Abstract

The nutrition and names related to it are an essential part of tangible and intangible folk culture. Among them, cereal products used thermally unprocessed or cooked or baked have played an important role for a long time. This article deals with names for baked bread products of different ages not attested in Standard Latvian, thus under several aspects offering an insight into this thematic group of sub-dialectal vocabulary where certain changes based in both tangible and intangible folk culture can be observed over the centuries. These names occur in a wider or narrower area; they are of different origin and give evidence about language contacts, as well as reveal many linguistic phenomena characteristic to sub-dialects. In the sub-dialects, borrowed names are most widespread, e. g. Germanisms pęnkuoks (with variants), plinkšķens, kūka, paltes, Slavisms bliņa (with variants), blinčiks, blinčuks (with variants), sitnieks. Also, the name sluokātnis formed in Latvian to denote a rather ancient dish related to the celebration of the Metenis festivity is spread in a wider area in the sub-dialects. The rest of inherited designations occur less frequently, some of them even in one (or several) particular sub-dialect(s), as the derivations lāpeniņš, lejnieks, plānīte.

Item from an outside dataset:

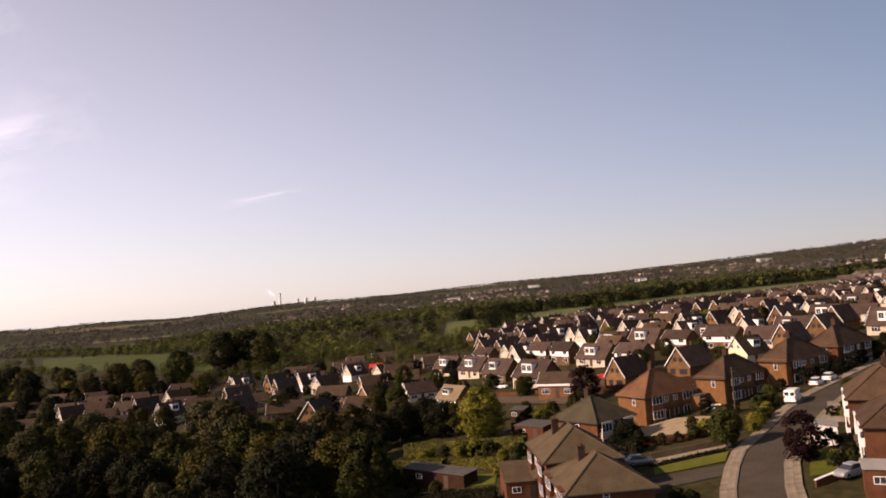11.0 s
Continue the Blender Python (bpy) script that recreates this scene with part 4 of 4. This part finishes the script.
def far_town(name, label, spots, seed):
    """Distant houses as small gabled blocks: pale walls and brown roofs."""
    r = np.random.default_rng(seed)
    vw, fw, vr, fr = [], [], [], []
    for x, y in spots:
        z, a = gz(x, y), r.uniform(0, 3.1)
        L, W, e, t = r.uniform(8, 16), r.uniform(7, 9), r.uniform(3, 5.5), r.uniform(6, 8.5)
        ca, sa = math.cos(a), math.sin(a)
        place = lambda p: (x + p[0] * ca - p[1] * sa, y + p[0] * sa + p[1] * ca, z + p[2])
        k = len(vw)
        vw += [place(p) for p in [(-L / 2, -W / 2, -3), (L / 2, -W / 2, -3), (L / 2, W / 2, -3), (-L / 2, W / 2, -3), (-L / 2, -W / 2, e), (L / 2, -W / 2, e), (L / 2, W / 2, e), (-L / 2, W / 2, e), (-L / 2, 0, t - 0.2), (L / 2, 0, t - 0.2)]]
        fw += [tuple(k + i for i in f) for f in [(0, 1, 5, 4), (1, 2, 6, 9, 5), (2, 3, 7, 6), (3, 0, 4, 8, 7)]]
        k = len(vr)
        vr += [place(p) for p in [(-L / 2 - 0.4, -W / 2 - 0.4, e - 0.3), (L / 2 + 0.4, -W / 2 - 0.4, e - 0.3), (L / 2 + 0.4, 0, t), (-L / 2 - 0.4, 0, t), (L / 2 + 0.4, W / 2 + 0.4, e - 0.3), (-L / 2 - 0.4, W / 2 + 0.4, e - 0.3)]]
        fr += [(k, k + 1, k + 2, k + 3), (k + 3, k + 2, k + 4, k + 5), (k, k + 3, k + 5), (k + 1, k + 4, k + 2)]
    for nm, v, f, mt, lb in ((name + "_walls", vw, fw, TOWN_WALL, label), (name + "_roofs", vr, fr, TOWN_ROOF, "brown roofs of " + label)):
        me = bpy.data.meshes.new(nm)
        me.from_pydata(v, [], f)
        me.materials.append(mt)
        tagged(new(nm, me), lb, "distant houses", kind="stuff")


TOWN_WALL = surface("far_town_walls", (0.13, 0.105, 0.085), (0.42, 0.385, 0.34), 0.03, 0.2, 0.9, 0.0, 0.35, per="island")
TOWN_ROOF = surface("far_town_roofs", (0.075, 0.060, 0.050), (0.140, 0.112, 0.092), 0.03, 0.2, 0.9, 0.0, 0.3, per="island")
far_town("town_centre", "distant brick houses of the next town", scatter(270, lambda x, y: patchy(x, y, 75, 7) > 0.7, -420, 520, 1100, 2700, 1, 2, 41)[:, :2], 41)
far_town("town_right", "distant houses on the far slope", scatter(110, lambda x, y: (patchy(x, y, 110, 8) > 0.8) & (y > 950 + 0.2 * x), 300, 1500, 1050, 2600, 1, 2, 35)[:, :2], 35)
far_town("town_upper", "houses at the far end of the estate", scatter(130, lambda x, y: (x > 0.5 * y) & (x < 0.75 * y), 240, 600, 480, 760, 1, 2, 43)[:, :2], 43)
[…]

The examined dialecticisms are reflecting diverse inner development trends in the sub-dialects, for instance, the quality change of vocalism (blina – blīna), insertion of the consonant r (sluokātnis – sluokārtnis), the interchange of voiced and voiceless noise consonants (pentuogs – pentuoks), the interchange of consonant clusters kst, kšķ and šķ (plinkstenis, plinkšķęns, plinšķęns), the use of the affixes -en-, -in- characteristic to nutrition vocabulary (plinkšķene, plinkšķins), as well as the interchange of word stems spread in the sub-dialects (e. g. blina, blinis, blins, bline).